Quand vous pénétrez dans le site de Chooz A, la première chose qui frappe, c’est la sensation d’être hors du temps. Chooz A n’est pas un réacteur nucléaire comme les autres. Il a été construit sous une colline à 200 mètres de profondeur dans les entrailles de la terre. Pour marquer cette frontière entre dehors et dedans, nous passons par un sas de dépressurisation. La pression atmosphérique est différente à l’intérieur et à l’extérieur de la grotte pour que l’air de la grotte et la radioactivité potentielle ne puissent en sortir. Sortis de ce sas, nous arpentons de longues galeries souterraines creusées dans la roche. Le bruit de soufflerie rythme nos pas jusqu’au moment où nous pénétrons dans une grotte d’une trentaine de mètres de hauteur.

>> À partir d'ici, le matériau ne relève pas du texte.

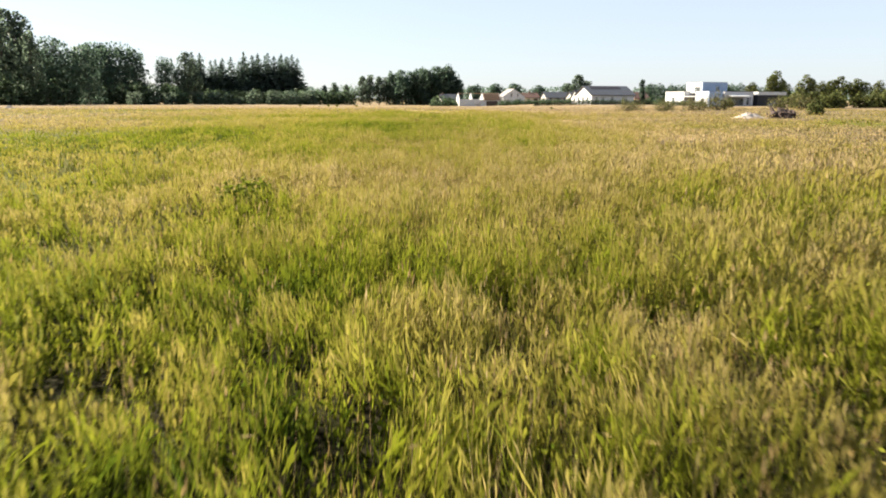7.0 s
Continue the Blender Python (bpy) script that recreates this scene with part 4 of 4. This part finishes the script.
def annex():
    ob = thing("annex", at(87.7, 293.2, 19), "pale grey flat-roofed annex with a projecting awning", "house")
    block(ob, "wall_block", 0, 0, 10.6, 4.6, -0.4, 4.0, M_PALEWALL, front=[(1.8, 0.2, 5.2, 1.9), (8.2, 0.2, 0.9, 2.0)])
    part("awning", Solid().extrude([(-2.4, 2.55), (0, 2.95), (0, 3.15), (-2.4, 2.75)], 0, 0.8, 7.6), M_WHITE, ob, "sloping white awning")
    for u in (0.9, 7.4):
        part("awning_post", Solid().box(u, -2.3, -0.4, u + 0.1, -2.2, 2.58), M_FRAME, ob)
    g = thing("garage", at(98.8, 296.2, 17), "black timber-clad garage with a white fascia", "garage")
    part("wall", Solid().box(0, 0, -0.4, 10, 7, 3.0), M_DARKWOOD, g)
    part("fascia", Solid().box(-0.15, -0.4, 3.0, 10.15, 7.1, 3.95), M_WHITE, g, "deep white roof fascia", 0.03)
    for i in range(24):
        part("board", Solid().box(0.08 + i * 0.412, -0.035, -0.35, 0.08 + i * 0.412 + 0.38, -0.002, 2.98), M_DARKWOOD, g)


modern_house()
annex()


def building_site():
    """Row houses under construction: pointed cross walls without a roof, a bay with bare rafters, and a taller gabled house."""
    base = at(16.0, 398, 8)
    ob = thing("house_shell", base, "unfinished white block row house without a roof", "house")
    for u, depth, top in ((0, 7.5, 5.6), (5.6, 7.5, 5.6), (10.6, 7.5, 5.6)):
        s = Solid().extrude([(0, -0.4), (depth, -0.4), (depth, 2.9), (depth / 2, top), (0, 2.9)], 0, u, u + 0.35)
        part("cross_wall", s, M_BLOCK, ob, "pointed white block cross wall")
    f = Solid()
    wall_panel(f, 0.36, 5.58, -0.4, 2.9, 0.0, 0.3, [(1.7, 0.6, 2.8, 1.9)])
    part("front_wall", f, M_BLOCK, ob)
    f = Solid()
    wall_panel(f, 5.98, 10.58, -0.4, 2.7, 0.02, 0.32, [(1.2 + 5.6, 0.0, 3.6 + 5.6, 2.1)])
    part("front_wall", f, M_BLOCK, ob)
    part("back_wall", Solid().box(0.36, 7.2, -0.4, 10.58, 7.5, 2.9), M_BLOCK, ob)
    part("beam", Solid().box(0.36, 3.6, 5.3, 10.6, 3.8, 5.5), M_TIMBER, ob, "bare timber ridge beam")
    r = thing("rafter_bay", base @ Matrix.Translation((11.0, 0, 0)), "row house bay with bare brown rafters and battens", "house")
    f = Solid()
    wall_panel(f, 0, 7.0, -0.4, 2.6, 0, 0.3, [(0.9, 0.0, 5.9, 2.2)])
    part("front_wall", f, M_BLOCK, r)
    part("garage_door", Solid().box(0.92, 0.1, -0.1, 5.88, 0.16, 2.18), M_DARKDOOR, r, "dark brown double garage door")
    part("end_wall", Solid().extrude([(0, -0.4), (7.5, -0.4), (7.5, 2.9), (3.75, 5.5), (0, 2.9)], 0, 7.0, 7.35), M_BLOCK, r)
    part("back_wall", Solid().box(0, 7.2, -0.4, 7.0, 7.5, 2.6), M_BLOCK, r)
    part("underlay", Solid().extrude([(-0.45, 2.42), (3.7, 5.28), (3.7, 5.42), (-0.45, 2.54)], 0, 0.02, 6.98), M_UNDERLAY, r, "brown roof underlay")
    for i in range(9):
        u = 0.1 + i * 0.84
        part("rafter", Solid().extrude([(-0.5, 2.55), (3.7, 5.45), (3.7, 5.65), (-0.5, 2.75)], 0, u, u + 0.12), M_TIMBER, r)
    for i in range(8):
        q = i / 7.5
        y, z = -0.4 + 4.0 * q, 2.85 + 2.78 * q
        part("batten", Solid().box(-0.1, y, z, 7.2, y + 0.16, z + 0.06), M_TIMBER, r)
    h = thing("gabled_house", base @ Matrix.Translation((19.0, -1.0, 0)), "raw white two-storey gabled house under construction", "house")
    W, E, R, D = 9.8, 3.9, 7.3, 11
    f = Solid()
    wall_panel(f, 0, W, -0.4, E, 0, 0.3, [(2.0, 0.7, 3.6, 2.3), (6.0, 0.7, 7.8, 2.3)])
    part("front_wall", f, M_BLOCK, h)
    f = Solid()
    wall_panel(f, 2.6, W - 2.6, E, 5.6, 0, 0.3, [(3.5, E + 0.1, 4.1, 5.4), (6.4, E + 0.1, 6.9, 5.4)])
    f.extrude([(0, E), (2.6, E), (2.6, E + (R - E) * 2.6 / (W / 2))], 1, 0, 0.3)
    f.extrude([(W, E), (W - 2.6, E), (W - 2.6, E + (R - E) * 2.6 / (W / 2))], 1, 0, 0.3)
    f.extrude([(2.6, 5.6), (W - 2.6, 5.6), (W - 2.6, 5.72), (W / 2, R), (2.6, 5.72)], 1, 0, 0.3)
    part("gable_wall", f, M_BLOCK, h)
    part("side_wall", Solid().box(0, 0.31, -0.4, 0.3, D, E), M_BLOCK, h)
    part("side_wall", Solid().box(W - 0.3, 0.31, -0.4, W, D, E), M_BLOCK, h)
    part("back_wall", Solid().extrude([(0.31, -0.4), (W - 0.31, -0.4), (W - 0.31, E), (W / 2, R - 0.2), (0.31, E)], 1, D - 0.3, D), M_BLOCK, h)
    for s, n in ((1, "roof_slope"), (-1, "roof_slope")):
        x0, x1 = W / 2, W / 2 + s * (W / 2 + 0.4)
        z1 = R - (R - E) * (W / 2 + 0.4) / (W / 2)
        part(n, Solid().extrude([(x0, R + 0.03), (x1, z1 + 0.03), (x1, z1 + 0.2), (x0, R + 0.2)], 1, 0.35 if s < 0 else -0.1, D + 0.3), M_PALEROOF, h, "pale grey roof underlay")
    for u, w in ((2.0, 1.6), (6.0, 1.8)):
        window(h, Matrix.Translation((u, 0, 0.7)), w, 1.6, 1)
    part("floor_slab", Solid().box(0.32, 0.32, -0.45, W - 0.32, D - 0.32, 0.02), M_PLINTH, h)


building_site()


# ---- vehicles and small things by the field edge ----
def parked_car(x, y, turn, paint, label, van=False):
    ob = thing("parked_car" if not van else "parked_van", place(x, y, turn, dz=-0.12), label, "car" if not van else "van")
    L, W, H = (4.4, 1.75, 1.48) if not van else (5.6, 2.0, 2.3)
    low = [(0, 0.32), (0.05, 0.75), (0.9, 0.92), (L - 0.7, 0.95), (L - 0.02, 0.8), (L, 0.32)] if not van else [(0, 0.35), (0.02, 1.0), (0.9, 1.2), (L - 0.02, 1.25), (L, 0.35)]
    up = [(1.0, 0.92), (1.75, H), (3.3, H), (4.1, 0.95)] if not van else [(0.8, 1.19), (1.5, H), (L - 0.05, H), (L - 0.02, 1.24)]
    body = Solid().extrude(low, 1, 0, W)
    body.extrude(up, 1, 0.12, W - 0.12)
    part("body", body, paint, ob, bevel=0.03)
    g = [(q, z) for q, z in ((1.35, 1.0), (1.85, H - 0.12), (3.2, H - 0.12), (3.75, 1.02))] if not van else [(1.05, 1.3), (1.6, H - 0.25), (2.5, H - 0.25), (2.5, 1.3)]
    for a, b in ((0.10, 0.118), (W - 0.118, W - 0.10)):
        part("side_window", Solid().extrude(g, 1, a, b), M_FRAME, ob, "dark tinted side window")
    for u in (0.85, L - 0.85):
        for v in (0.0, W - 0.2):
            wh = part("wheel", Solid().tube([(u, v, 0.32), (u, v + 0.2, 0.32)], [0.32, 0.32], 14), M_TYRE, ob, "black tyre")
            part("rim", Solid().tube([(u, v - 0.012, 0.32), (u, v + 0.212, 0.32)], [0.19, 0.19], 10), M_CARGREY, wh)


parked_car(-84.8, 219, 12, M_GREYWALL, "dull grey car parked at the meadow edge")
parked_car(97.4, 284.0, 17, M_CARDARK, "dark blue car parked on the drive beside the garage")



def heap(name, x, y, rx, ry, height, mat, label, category, seed):
    """A low loose heap with an uneven skirt."""
    r = np.random.default_rng(seed)
    ob = thing(name, place(x, y), label, category)
    n, rings = 22, 7
    v, f = [(0, 0, height)], []
    for k in range(1, rings + 1):
        q = k / rings
        for i in range(n):
            a = 2 * math.pi * i / n
            w = 1 + 0.18 * math.sin(3 * a + seed) + 0.08 * r.normal()
            v.append((math.cos(a) * rx * q * w, math.sin(a) * ry * q * w, height * (math.cos(q * math.pi) * 0.5 + 0.5) * (1 + 0.12 * r.normal()) - 0.12 * (k == rings)))
    f += [(0, 1 + i, 1 + (i + 1) % n) for i in range(n)]
    for k in range(rings - 1):
        o = 1 + k * n
        f += [(o + i, o + n + i, o + n + (i + 1) % n, o + (i + 1) % n) for i in range(n)]
    part("mound", Solid().poly(v, f), mat, ob)
    return ob


def brush_pile(x, y, length, height, seed):
    """Uprooted stumps and dark branches pushed together into a heap, some of them sticking out."""
    r = np.random.default_rng(seed)
    ob = heap("brush_pile", x, y, length * 0.42, 1.1, height * 0.55, M_SOIL, "dark brown pile of uprooted branches and stumps beside a sand heap", "brush pile", seed)
    for i in range(46):
        u, w = r.normal(0, 0.22) * length, r.normal(0, 0.45)
        z = height * 0.6 * math.exp(-(u / (0.4 * length)) ** 2) * r.random()
        a, t, ln = r.random() * 6.283, r.normal(0.25, 0.35), 0.7 + 1.1 * r.random()
        d = Vector((math.cos(a) * math.cos(t), math.sin(a) * math.cos(t), math.sin(t)))
        p = Vector((u, w, z))
        k = 0.03 + 0.06 * r.random()
        part("branch", Solid().tube([p - d * ln / 2, p + Vector((0, 0, 0.05)), p + d * ln / 2], [k, k * 0.9, k * 0.4], 5), M_DEADWOOD, ob)
    for i in range(5):
        u = (i - 2) * 0.17 * length + r.normal(0, 0.1)
        part("stump", Solid().tube([(u, -0.3, height * 0.25), (u + 0.1, 0.1, height * 0.55), (u + 0.05 * r.normal(), 0.35, height * (0.7 + 0.35 * r.random()))], [0.30, 0.26, 0.16], 8), M_DEADWOOD, ob)


brush_pile(41.6, 165.2, 3.6, 1.15, 5)
heap("sand_heap", 38.0, 165.8, 2.3, 1.5, 0.62, M_SAND, "pale heap of dry sand beside a brush pile", "sand heap", 8)
heap("stone_heap", -77.0, 221.6, 1.4, 1.2, 0.6, M_PLINTH, "low pale grey heap of stones at the meadow edge", "stone heap", 9)


def track():
    xs = np.linspace(-170, -18, 77)
    v, f = [], []
    for i, x in enumerate(xs):
        yc = 312 + 0.10 * (x + 60) * -1 + 2.0 * math.sin(x * 0.03)
        for s in (-2.2, 0, 2.2):
            v.append((x, yc + s, gz(x, yc + s) + (0.10 if s else 0.13)))
        if i:
            o = 3 * i
            f += [(o - 3, o, o + 1, o - 2), (o - 2, o + 1, o + 2, o - 1)]
    me = bpy.data.meshes.new("track")
    me.from_pydata(v, [], f)
    me.materials.append(M_GRAVEL)
    tagged(new("track", me), "grey gravel farm track along the far field edge", "track", kind="structure")


track()


def board_fence(x, y, turn, length, height):
    ob = thing("board_fence", at(x, y, turn, gz(x, y)), "pale grey board fence in front of the farmhouse garden", "fence")
    n = int(length / 2.4)
    post = Solid().box(-0.05, 0.03, -0.3, 0.05, 0.13, height).mesh("post", M_FENCE)
    bd = Solid().box(0, 0, 0, 2.38, 0.028, height / 6 - 0.02).mesh("board", M_FENCE)
    for i in range(n + 1):
        p = part("post", post, None, ob)
        p.location = (i * 2.4, 0, 0)
        for k in range(6 if i < n else 0):
            q = part("board", bd, None, ob)
            q.location = (i * 2.4 + 0.01, 0, 0.06 + k * height / 6)


board_fence(96, 206, 6, 36, 1.5)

Le cœur de la centrale nucléaire : la cuve du réacteur sous une piscine aux eaux turquoise de 20 mètres de profondeur

A l’intérieur, une piscine d’un bleu azur au fond de laquelle nous apercevons la cuve du réacteur nucléaire. Notre guide, Gilles Giron, directeur adjoint de la direction déconstruction et déchets d’EDF, nous explique : "La cuve du réacteur est le récipient en acier très épais qui contenait le combustible nucléaire et à l’intérieur duquel il y avait la réaction nucléaire ". Le combustible a depuis longtemps été enlevé. Il ne reste que le contenant et pour procéder à son démantèlement, l’équipe de 70 personnes s’active avec des outils télécommandés, un procédé bien sécurisé comme nous le commente Gilles Giron : "la piscine que nous voyons existait déjà au moment de l’exploitation. Pour le démantèlement, c’est très pratique car ça nous permet de démanteler sous eau. L’eau est une très bonne barrière radiologique qui protège les intervenants de l’irradiation. En même temps, l’eau étant transparente, on peut très bien voir ce que l’on fait. "

Les intervenants travaillent depuis une passerelle qui surmonte la piscine. Avec des pinces, des scies circulaires accrochées à des perches en acier, ils procèdent, petit à petit, au dépiautage minutieux de la cuve. Une fois qu’un morceau est désolidarisé, il est aussitôt placé dans un bunker en béton construit, pour les besoins du démantèlement, à côté de la piscine. Ce bunker protège les travailleurs des risques de radiations des éléments

Phase finale du démantèlement après 31 ans et en Belgique ?

Construite dans les années 60, la centrale Chooz A a été inaugurée en 1967 puis mise à l’arrêt en 1991. Entre cette dernière date et la fin de son démantèlement, 31 ans se seront écoulés. Une durée qui s’explique par une longue mise sous cocon du site. Aujourd’hui, un démantèlement est plus court, selon Joseph Boucau, vice-président chargé du démantèlement pour l’opérateur industriel sous-traitant Westinghouse : "Toutes ces techniques se sont améliorées et ont été optimisées au fil du temps. Dans le cas d’une centrale standard, un démantèlement peut se dérouler sur une quinzaine d’années mais elle peut fluctuer en fonction des spécificités de chaque projet."

En Belgique, les réacteurs nucléaires sont des réacteurs à eau pressurisée comme Chooz A. Dès 2022, les premiers seront mis à l’arrêt. Quel temps s’écoulera entre cette mise à l’arrêt et l’assainissement du site ? Plusieurs dizaines d’années probablement.